Welcome to Mostly Cloudy! Today: AWS vows to spend billions to fix one of its biggest problems, Google follows convention, and get ready for the nuclear data center.
Photo: Wikipedia user Patrickneil/cc 4.0
us-east-2.0
The easiest joke in cloud computing — “not known for humor or outsize personalities,” according to a New York Times article that lives rent-free in my head — involves blaming a collection of buildings in Northern Virginia for literally anything that goes wrong with the internet. On Friday, AWS decided it had seen enough.
Over the next several years, AWS will invest up to $35 billion to expand and upgrade its presence in Virginia, home to the data centers that make up its us-east-1 region. Those buildings house the company’s most important — and most fragile — computing resources, and it is long past time for an upgrade.
AWS doesn’t like to talk about it, but a staggering number of people rely on the stability of the us-east-1 region every minute of every day. It’s honestly a credit to AWS that its oldest region works as well as it does, but when us-east-1 goes down, people who know nothing about cloud infrastructure computing notice immediately. And that happens more often in Virginia than in any other region in which AWS operates, by a long shot.

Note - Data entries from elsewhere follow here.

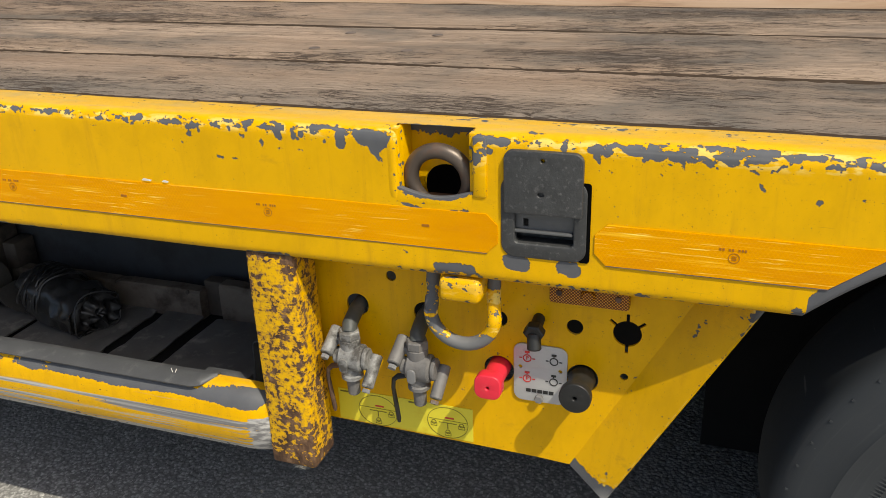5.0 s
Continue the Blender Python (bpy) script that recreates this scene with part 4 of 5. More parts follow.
# maker's mark: a row of plain blocks
for i in range(5):
    x = -0.033 + i * 0.0082
    sheet("maker_mark", [[(x - 0.0034, 0.5015), (x + 0.0034, 0.5015), (x + 0.0034, 0.5068), (x - 0.0034, 0.5068)]], 0.0006, PY - 0.0038, INK, instr)
bm = bmesh.new()
rod(bm, (-0.017, PY - 0.003, 0.4935), (-0.017, PY - 0.010, 0.4935), 0.0068, 6, None, 0.001)
part("plate_bolt", bm, STEEL_GREY, instr)

bm = bmesh.new()
rod(bm, (-0.019, 0.10, 0.622), (-0.020, 0.052, 0.612), 0.008, 12, 0.0095, 0.001)
turned(bm, [(0.013, 0), (0.0145, 0.002), (0.0145, 0.012), (0.012, 0.014)], 6, Matrix.Translation((-0.0195, 0.066, 0.615)) @ Matrix.Rotation(radians(103), 4, "X"))
rod(bm, (-0.020, 0.058, 0.613), (-0.017, 0.050, 0.590), 0.0092, 14, 0.0098, 0.002)
part("cable_plug", bm, BLACK_RUBBER, trailer, "black rubber cable plug")

# lime sticker with lock diagrams
st = sheet("sticker", [[(-0.338, 0.3965), (-0.118, 0.394), (-0.118, 0.452), (-0.338, 0.452)]], 0.0008, PY - 0.0005, STICKER, panel_c, "lime yellow sticker with lock diagrams")
for cx in (-0.272, -0.158):
    def bar(x0, x1, z0, z1, mat=DIAGRAM):
        sheet("diagram", [[(cx + x0, 0.421 + z0), (cx + x1, 0.421 + z0), (cx + x1, 0.421 + z1), (cx + x0, 0.421 + z1)]], 0.0005, PY - 0.0013, mat, st)

    sheet("diagram", [circle(cx, 0.4215, 0.0325, 40, 0.0275), circle(cx, 0.4215, 0.0318, 40, 0.0268)], 0.0005, PY - 0.0013, DIAGRAM, st)
    bar(-0.030, 0.030, 0.0045, 0.0050)
    bar(-0.014, 0.014, -0.0005, 0.0005)
    bar(-0.0007, 0.0007, -0.010, 0.0)
    for lx, lz in ((0.022, -0.004), (0.0, -0.019), (-0.022, -0.004)):
        if cx < -0.2 and lx < 0:
            continue
        for u0, u1, w0, w1 in ((-0.005, 0.005, -0.004, -0.0034), (-0.005, 0.005, 0.0014, 0.002), (-0.005, -0.0044, -0.0034, 0.0014), (0.0044, 0.005, -0.0034, 0.0014)):
            bar(lx + u0, lx + u1, lz + w0, lz + w1)
        sheet("diagram", [circle(cx + lx, 0.421 + lz + 0.003, 0.004, 14), circle(cx + lx, 0.421 + lz + 0.003, 0.003, 14)], 0.0005, PY - 0.0013, DIAGRAM, st)
    bar(-0.004, 0.010, 0.008, 0.0105, INK_RED)
    bar(-0.062, -0.034, 0.0255, 0.0280)
# a pale scrape of its own shape
sheet("paint_scrape", [[(1.139, 0.807), (1.161, 0.8055), (1.174, 0.8075), (1.188, 0.802), (1.199, 0.8015), (1.207, 0.794), (1.213, 0.792), (1.226, 0.781), (1.219, 0.7765), (1.211, 0.779), (1.203, 0.7765), (1.193, 0.785), (1.180, 0.788), (1.170, 0.796), (1.155, 0.799), (1.150, 0.803)]], 0.0004, -0.0022, WHITE_CHIP, beam)
for x0, x1 in ((-0.564, -0.547), (-0.531, -0.519)):
    sheet("paint_scrape", [[(x0, 0.8052), (x1 - 0.002, 0.8048), (x1, 0.8068), (x0 + 0.004, 0.8085)]], 0.0004, -0.0022, WHITE_CHIP, beam)

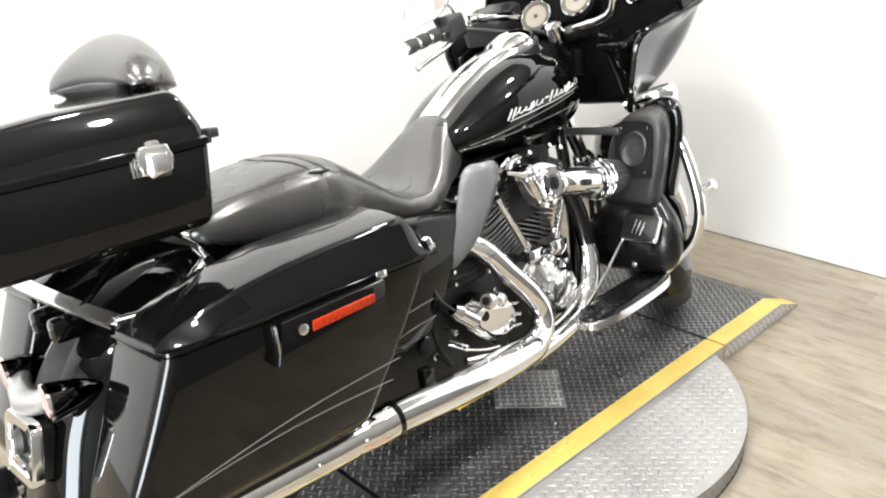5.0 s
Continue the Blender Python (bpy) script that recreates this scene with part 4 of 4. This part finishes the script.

Virginia Governor Glenn Youngkin said AWS would establish “multiple” data center campuses across the state, which could allow the company to transition customers from the current, creaky infrastructure to its newer designs without a lot of disruption. (Theoretically.) AWS customers and general internet users aren’t the only ones who would benefit from a more robust us-east-1; for some reason, AWS also runs a surprisingly large number of its own maintenance services out of the region, which compounded the effects of a prolonged outage in late 2021.
As cloud customers start to grumble about their bills and wonder if they could actually handle their own infrastructure again, stability will be one of key selling points for cloud computing over the rest of this decade. Outages will always happen, but AWS — and its competitors — are betting billions of dollars that they can run internet infrastructure better than you can, and for the last fifteen years, they’ve been right.
If AWS manages to turn us-east-1 from one of its biggest problems to one of its greatest assets, it will continue to print money.
A conventional company
I have to imagine I trot out Google’s 2004 IPO letter written by founders Larry Page and Sergey Brin more often than most, but the opening lines have always stuck with me, mostly because they would later prove so ridiculous: “Google is not a conventional company. We do not intend to become one.”
Google did the most conventional company thing possible Friday, laying off 12,000 employees after waiting for every other big tech company to go first. Sure, the economy looks shaky and advertising is always the first business expense to go (ask me how I know), but Google (sorry, Alphabet) still recorded almost $14 billion in third-quarter profit last year, and analysts think it will do better in the fourth quarter when it reports earnings in February.
Google chose the conventional path after following the same convention that every tech company laying off people this winter did over the last two years: it hired a ton of people without any real idea what to do with them, because fortune favors the brave, or something.
“I’m deeply sorry for that,” said CEO Sundar Pichai. “Today's news primarily impacted positions that were non-customer facing, non-engineering, and operational in nature,” Google Cloud CEO Thomas Kurian told employees.
Thoughts and prayers.
Around the enterprise
What’s believed to be the first nuclear-powered data center will come online later this year in Pennsylvania, about a hundred miles from Three Mile Island.
Capital One also joined the ranks of companies firing employees, citing improved operating efficiency from investments in enterprise technology built by companies laying off people.
Andreessen Horowitz published an interesting look at who stands to benefit from the generative AI craze (spoiler alert: cloud companies).